• DATA LINES

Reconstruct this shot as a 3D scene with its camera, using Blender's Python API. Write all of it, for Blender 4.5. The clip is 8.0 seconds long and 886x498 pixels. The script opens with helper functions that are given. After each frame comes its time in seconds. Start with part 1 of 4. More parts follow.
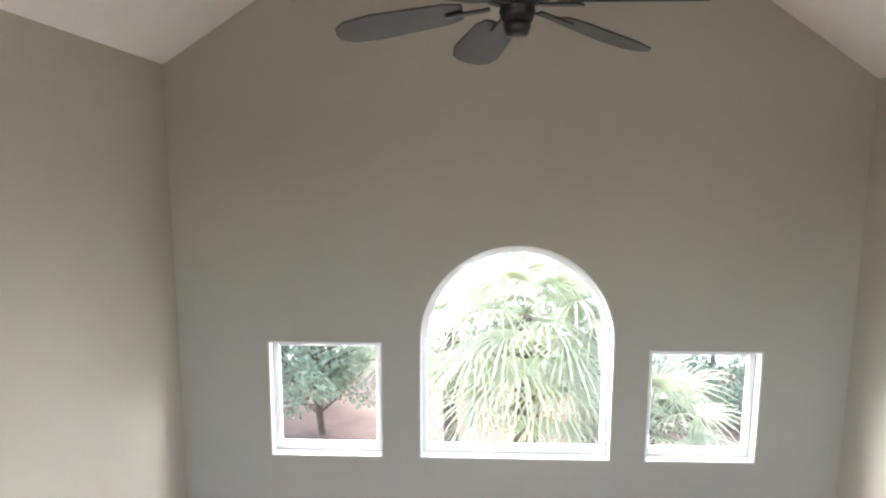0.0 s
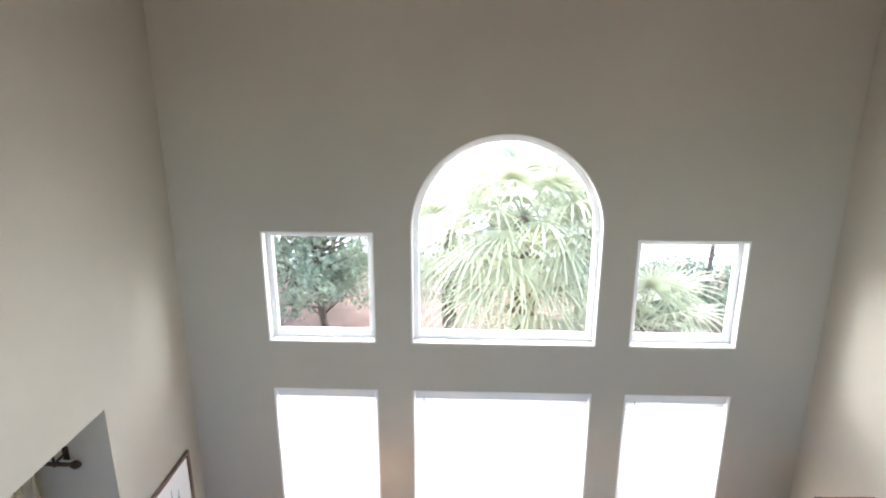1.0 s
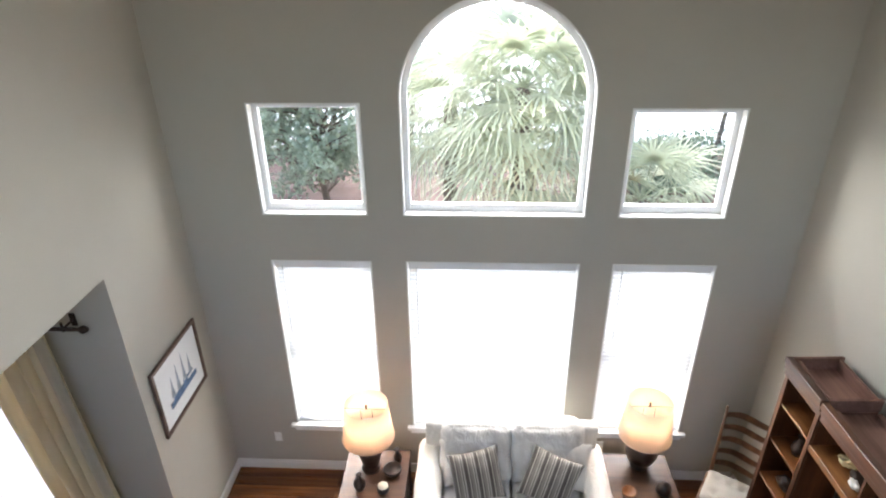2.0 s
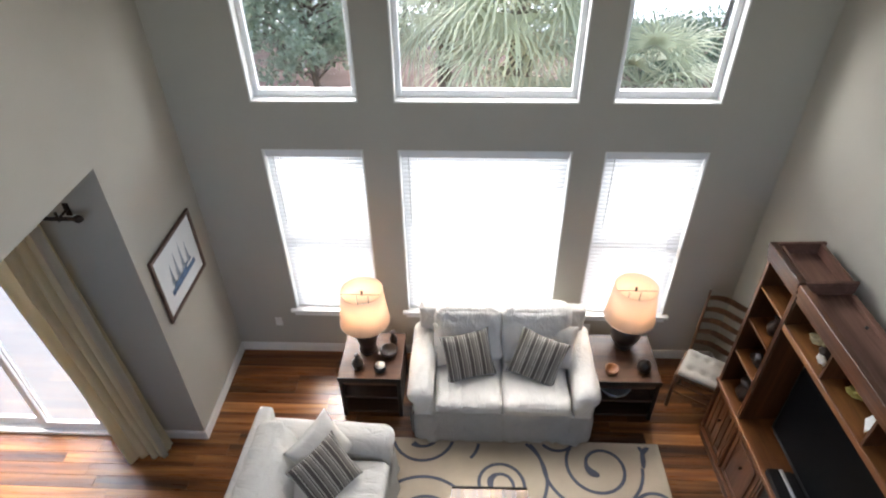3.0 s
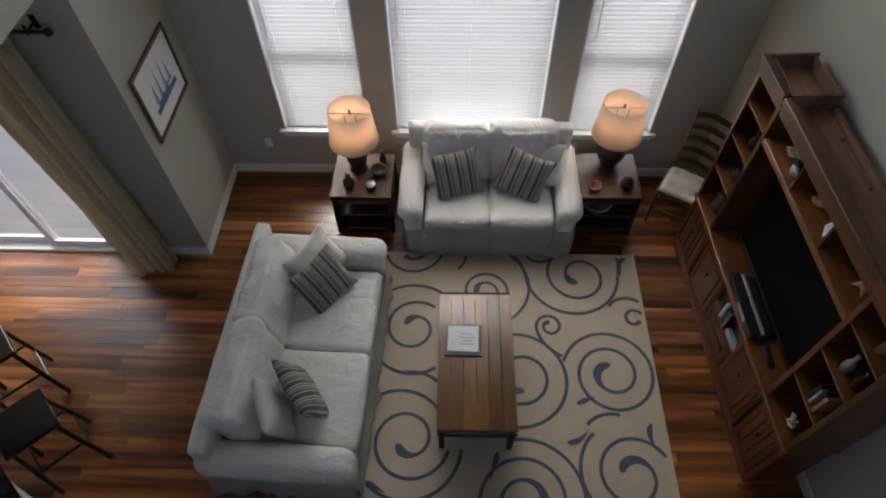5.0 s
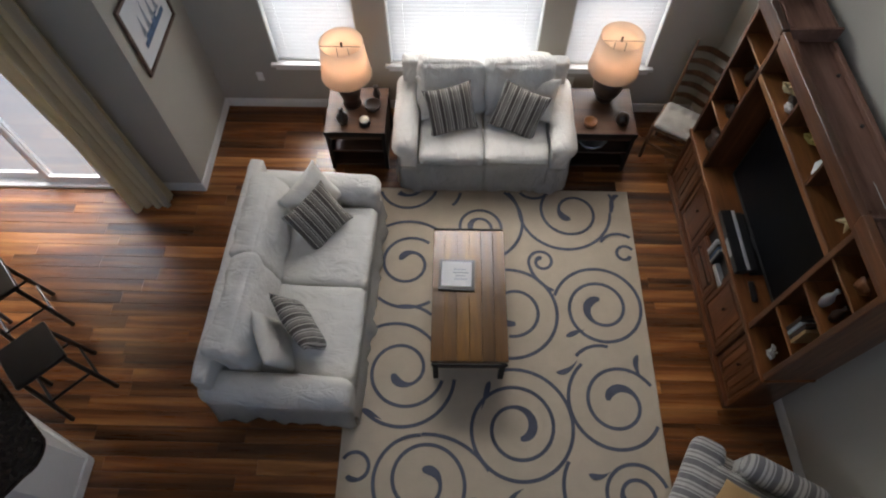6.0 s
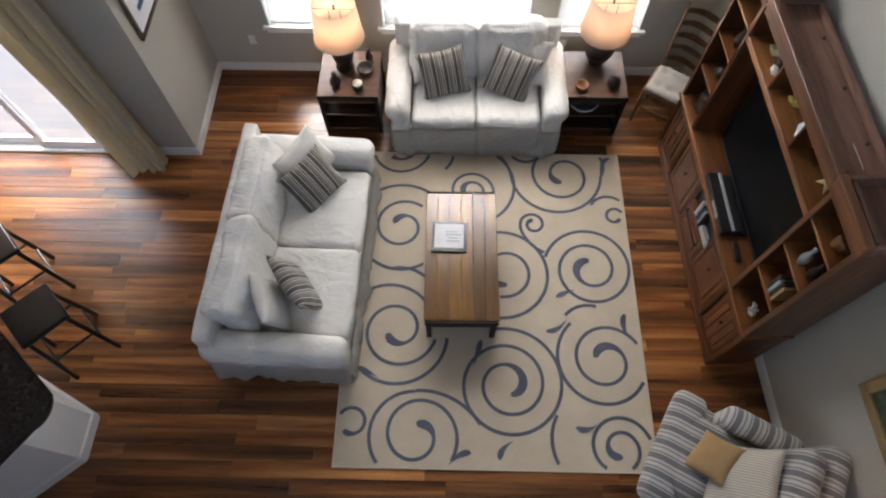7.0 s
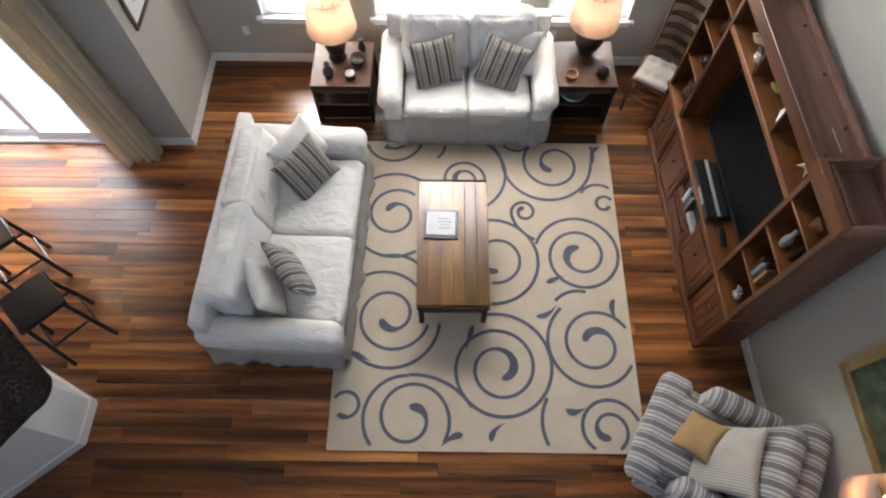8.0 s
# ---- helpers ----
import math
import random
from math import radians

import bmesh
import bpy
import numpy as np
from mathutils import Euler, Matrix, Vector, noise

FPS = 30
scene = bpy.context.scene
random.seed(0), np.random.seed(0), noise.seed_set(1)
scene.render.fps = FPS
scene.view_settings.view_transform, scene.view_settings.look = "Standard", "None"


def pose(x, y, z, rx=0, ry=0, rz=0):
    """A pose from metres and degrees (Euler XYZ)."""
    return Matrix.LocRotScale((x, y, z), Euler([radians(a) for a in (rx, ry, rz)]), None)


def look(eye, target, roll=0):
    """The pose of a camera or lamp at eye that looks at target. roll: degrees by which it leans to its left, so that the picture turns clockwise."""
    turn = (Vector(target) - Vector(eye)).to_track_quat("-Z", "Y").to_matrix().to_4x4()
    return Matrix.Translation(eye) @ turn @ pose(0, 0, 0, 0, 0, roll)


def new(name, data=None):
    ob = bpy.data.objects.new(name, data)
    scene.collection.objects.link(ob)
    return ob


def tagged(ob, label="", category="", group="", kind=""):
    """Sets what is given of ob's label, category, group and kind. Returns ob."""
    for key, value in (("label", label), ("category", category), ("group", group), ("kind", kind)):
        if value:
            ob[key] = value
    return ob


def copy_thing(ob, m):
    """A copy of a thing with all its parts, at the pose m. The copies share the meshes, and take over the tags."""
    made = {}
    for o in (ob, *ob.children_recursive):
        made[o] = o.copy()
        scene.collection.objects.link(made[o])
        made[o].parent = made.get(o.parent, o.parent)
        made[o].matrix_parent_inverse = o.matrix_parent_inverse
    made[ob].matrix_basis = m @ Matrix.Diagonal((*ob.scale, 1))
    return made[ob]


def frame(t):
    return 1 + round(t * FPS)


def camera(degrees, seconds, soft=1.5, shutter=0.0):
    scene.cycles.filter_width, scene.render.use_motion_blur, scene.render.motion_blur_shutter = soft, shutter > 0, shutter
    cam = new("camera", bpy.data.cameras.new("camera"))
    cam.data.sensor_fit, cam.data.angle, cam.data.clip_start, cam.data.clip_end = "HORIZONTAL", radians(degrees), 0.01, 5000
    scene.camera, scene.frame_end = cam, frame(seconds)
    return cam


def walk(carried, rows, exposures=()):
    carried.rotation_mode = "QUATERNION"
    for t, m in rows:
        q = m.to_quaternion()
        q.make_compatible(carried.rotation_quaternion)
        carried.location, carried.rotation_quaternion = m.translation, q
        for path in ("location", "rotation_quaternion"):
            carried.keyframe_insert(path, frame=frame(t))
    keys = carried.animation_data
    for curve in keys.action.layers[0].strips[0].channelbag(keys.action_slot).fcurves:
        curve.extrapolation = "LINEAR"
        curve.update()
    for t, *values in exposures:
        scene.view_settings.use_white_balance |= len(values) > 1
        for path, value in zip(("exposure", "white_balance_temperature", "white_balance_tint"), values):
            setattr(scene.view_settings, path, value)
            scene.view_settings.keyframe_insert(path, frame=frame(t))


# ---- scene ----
cam = camera(72.9, 8.0, soft=2.1)
PATH = [
    (0, (0.305, -4.364, 5.114), (0.247, -2.383, 4.84), 0.2),
    (0.5, (0.354, -4.382, 5.022), (0.294, -2.424, 4.621), 0.2),
    (1, (0.41, -4.39, 4.948), (0.341, -2.471, 4.39), 0.1),
    (1.5, (0.469, -4.407, 4.881), (0.393, -2.545, 4.153), -0.2),
    (2, (0.554, -4.4, 4.887), (0.461, -2.63, 3.96), -0.7),
    (3.5, (0.607, -4.467, 4.868), (0.536, -2.987, 3.525), -1.0),
    (4, (0.633, -4.503, 4.861), (0.565, -3.125, 3.413), -1.2),
    (4.5, (0.641, -4.531, 4.872), (0.582, -3.259, 3.33), -1.2),
    (5, (0.655, -4.555, 4.885), (0.604, -3.387, 3.262), -1.1),
    (6.5, (0.69, -4.613, 4.967), (0.662, -3.684, 3.196), -0.4),
    (7, (0.707, -4.662, 5.013), (0.687, -3.772, 3.222), -0.2),
    (7.5, (0.733, -4.694, 5.081), (0.715, -3.836, 3.274), -0.2),
    (8, (0.745, -4.766, 5.057), (0.738, -3.89, 3.26), 0.3),
]
EXPOSURES = [(0, 3.3), (0.5, 3.2), (1.5, 3.1), (2.0, 2.75), (3.5, 2.05), (4.0, 1.65), (4.5, 1.3), (5.0, 1.05), (6.5, 1.9), (7.0, 2.2), (7.5, 2.5), (8, 2.55)]
walk(cam, [(t, look(eye, target, roll)) for t, eye, target, roll in PATH], EXPOSURES)
SKY, SUN, WIN, SOUTH, SIDE_FILL, SKY_FILL, DINING, BULBW = 0.20, 0.8, 9.5, 0.3, 2.2, 45.0, 0.05, 1.1

# ---- world, sun and window light ----
world = bpy.data.worlds.new("sky")
scene.world = world
world.use_nodes = True
wn = world.node_tree
sky = wn.nodes.new("ShaderNodeTexSky")
sky.sky_type = "NISHITA"
sky.sun_disc = False
sky.sun_elevation, sky.sun_rotation = radians(54), radians(-10)
sky.air_density, sky.dust_density = 1.0, 3.0
wn.nodes["Background"].inputs["Strength"].default_value = SKY
wn.links.new(sky.outputs[0], wn.nodes["Background"].inputs["Color"])


def lamp(name, kind, m, energy, colour=(1, 1, 1), **more):
    data = bpy.data.lights.new(name, kind)
    data.energy, data.color = energy, colour
    if kind == "AREA":
        data.shape, data.size, data.size_y = "RECTANGLE", more["w"], more["h"]
    if kind == "POINT":
        data.shadow_soft_size = more["r"]
    if kind == "SUN":
        data.angle = radians(more["deg"])
    ob = new(name, data)
    ob.matrix_world = m
    return ob


lamp("sun", "SUN", look((-1.8, 10, 13.9), (0, 0, 0)), SUN, (1.0, 0.97, 0.93), deg=40)
for n, (x, w, p) in enumerate(((-0.73, 0.8, 0.55), (0.74, 1.38, 1.0), (2.17, 0.76, 0.55))):
    lamp("window_daylight", "AREA", look((x, 0.30, 1.53), (x, -1, 1.53)), WIN * p, (1.0, 0.99, 0.97), w=w, h=1.7)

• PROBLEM
Give all the lines above again, character for character, without pictures.

• FULL OUTPUT
Reconstruct this shot as a 3D scene with its camera, using Blender's Python API. Write all of it, for Blender 4.5. The clip is 8.0 seconds long and 886x498 pixels. The script opens with helper functions that are given. After each frame comes its time in seconds. Start with part 1 of 4. More parts follow.
0.0 s
1.0 s
2.0 s
3.0 s
5.0 s
6.0 s
7.0 s
8.0 s
# ---- helpers ----
import math
import random
from math import radians

import bmesh
import bpy
import numpy as np
from mathutils import Euler, Matrix, Vector, noise

FPS = 30
scene = bpy.context.scene
random.seed(0), np.random.seed(0), noise.seed_set(1)
scene.render.fps = FPS
scene.view_settings.view_transform, scene.view_settings.look = "Standard", "None"


def pose(x, y, z, rx=0, ry=0, rz=0):
    """A pose from metres and degrees (Euler XYZ)."""
    return Matrix.LocRotScale((x, y, z), Euler([radians(a) for a in (rx, ry, rz)]), None)


def look(eye, target, roll=0):
    """The pose of a camera or lamp at eye that looks at target. roll: degrees by which it leans to its left, so that the picture turns clockwise."""
    turn = (Vector(target) - Vector(eye)).to_track_quat("-Z", "Y").to_matrix().to_4x4()
    return Matrix.Translation(eye) @ turn @ pose(0, 0, 0, 0, 0, roll)


def new(name, data=None):
    ob = bpy.data.objects.new(name, data)
    scene.collection.objects.link(ob)
    return ob


def tagged(ob, label="", category="", group="", kind=""):
    """Sets what is given of ob's label, category, group and kind. Returns ob."""
    for key, value in (("label", label), ("category", category), ("group", group), ("kind", kind)):
        if value:
            ob[key] = value
    return ob


def copy_thing(ob, m):
    """A copy of a thing with all its parts, at the pose m. The copies share the meshes, and take over the tags."""
    made = {}
    for o in (ob, *ob.children_recursive):
        made[o] = o.copy()
        scene.collection.objects.link(made[o])
        made[o].parent = made.get(o.parent, o.parent)
        made[o].matrix_parent_inverse = o.matrix_parent_inverse
    made[ob].matrix_basis = m @ Matrix.Diagonal((*ob.scale, 1))
    return made[ob]


def frame(t):
    return 1 + round(t * FPS)


def camera(degrees, seconds, soft=1.5, shutter=0.0):
    scene.cycles.filter_width, scene.render.use_motion_blur, scene.render.motion_blur_shutter = soft, shutter > 0, shutter
    cam = new("camera", bpy.data.cameras.new("camera"))
    cam.data.sensor_fit, cam.data.angle, cam.data.clip_start, cam.data.clip_end = "HORIZONTAL", radians(degrees), 0.01, 5000
    scene.camera, scene.frame_end = cam, frame(seconds)
    return cam


def walk(carried, rows, exposures=()):
    carried.rotation_mode = "QUATERNION"
    for t, m in rows:
        q = m.to_quaternion()
        q.make_compatible(carried.rotation_quaternion)
        carried.location, carried.rotation_quaternion = m.translation, q
        for path in ("location", "rotation_quaternion"):
            carried.keyframe_insert(path, frame=frame(t))
    keys = carried.animation_data
    for curve in keys.action.layers[0].strips[0].channelbag(keys.action_slot).fcurves:
        curve.extrapolation = "LINEAR"
        curve.update()
    for t, *values in exposures:
        scene.view_settings.use_white_balance |= len(values) > 1
        for path, value in zip(("exposure", "white_balance_temperature", "white_balance_tint"), values):
            setattr(scene.view_settings, path, value)
            scene.view_settings.keyframe_insert(path, frame=frame(t))


# ---- scene ----
cam = camera(72.9, 8.0, soft=2.1)
PATH = [
    (0, (0.305, -4.364, 5.114), (0.247, -2.383, 4.84), 0.2),
    (0.5, (0.354, -4.382, 5.022), (0.294, -2.424, 4.621), 0.2),
    (1, (0.41, -4.39, 4.948), (0.341, -2.471, 4.39), 0.1),
    (1.5, (0.469, -4.407, 4.881), (0.393, -2.545, 4.153), -0.2),
    (2, (0.554, -4.4, 4.887), (0.461, -2.63, 3.96), -0.7),
    (3.5, (0.607, -4.467, 4.868), (0.536, -2.987, 3.525), -1.0),
    (4, (0.633, -4.503, 4.861), (0.565, -3.125, 3.413), -1.2),
    (4.5, (0.641, -4.531, 4.872), (0.582, -3.259, 3.33), -1.2),
    (5, (0.655, -4.555, 4.885), (0.604, -3.387, 3.262), -1.1),
    (6.5, (0.69, -4.613, 4.967), (0.662, -3.684, 3.196), -0.4),
    (7, (0.707, -4.662, 5.013), (0.687, -3.772, 3.222), -0.2),
    (7.5, (0.733, -4.694, 5.081), (0.715, -3.836, 3.274), -0.2),
    (8, (0.745, -4.766, 5.057), (0.738, -3.89, 3.26), 0.3),
]
EXPOSURES = [(0, 3.3), (0.5, 3.2), (1.5, 3.1), (2.0, 2.75), (3.5, 2.05), (4.0, 1.65), (4.5, 1.3), (5.0, 1.05), (6.5, 1.9), (7.0, 2.2), (7.5, 2.5), (8, 2.55)]
walk(cam, [(t, look(eye, target, roll)) for t, eye, target, roll in PATH], EXPOSURES)
SKY, SUN, WIN, SOUTH, SIDE_FILL, SKY_FILL, DINING, BULBW = 0.20, 0.8, 9.5, 0.3, 2.2, 45.0, 0.05, 1.1

# ---- world, sun and window light ----
world = bpy.data.worlds.new("sky")
scene.world = world
world.use_nodes = True
wn = world.node_tree
sky = wn.nodes.new("ShaderNodeTexSky")
sky.sky_type = "NISHITA"
sky.sun_disc = False
sky.sun_elevation, sky.sun_rotation = radians(54), radians(-10)
sky.air_density, sky.dust_density = 1.0, 3.0
wn.nodes["Background"].inputs["Strength"].default_value = SKY
wn.links.new(sky.outputs[0], wn.nodes["Background"].inputs["Color"])


def lamp(name, kind, m, energy, colour=(1, 1, 1), **more):
    data = bpy.data.lights.new(name, kind)
    data.energy, data.color = energy, colour
    if kind == "AREA":
        data.shape, data.size, data.size_y = "RECTANGLE", more["w"], more["h"]
    if kind == "POINT":
        data.shadow_soft_size = more["r"]
    if kind == "SUN":
        data.angle = radians(more["deg"])
    ob = new(name, data)
    ob.matrix_world = m
    return ob


lamp("sun", "SUN", look((-1.8, 10, 13.9), (0, 0, 0)), SUN, (1.0, 0.97, 0.93), deg=40)
for n, (x, w, p) in enumerate(((-0.73, 0.8, 0.55), (0.74, 1.38, 1.0), (2.17, 0.76, 0.55))):
    lamp("window_daylight", "AREA", look((x, 0.30, 1.53), (x, -1, 1.53)), WIN * p, (1.0, 0.99, 0.97), w=w, h=1.7)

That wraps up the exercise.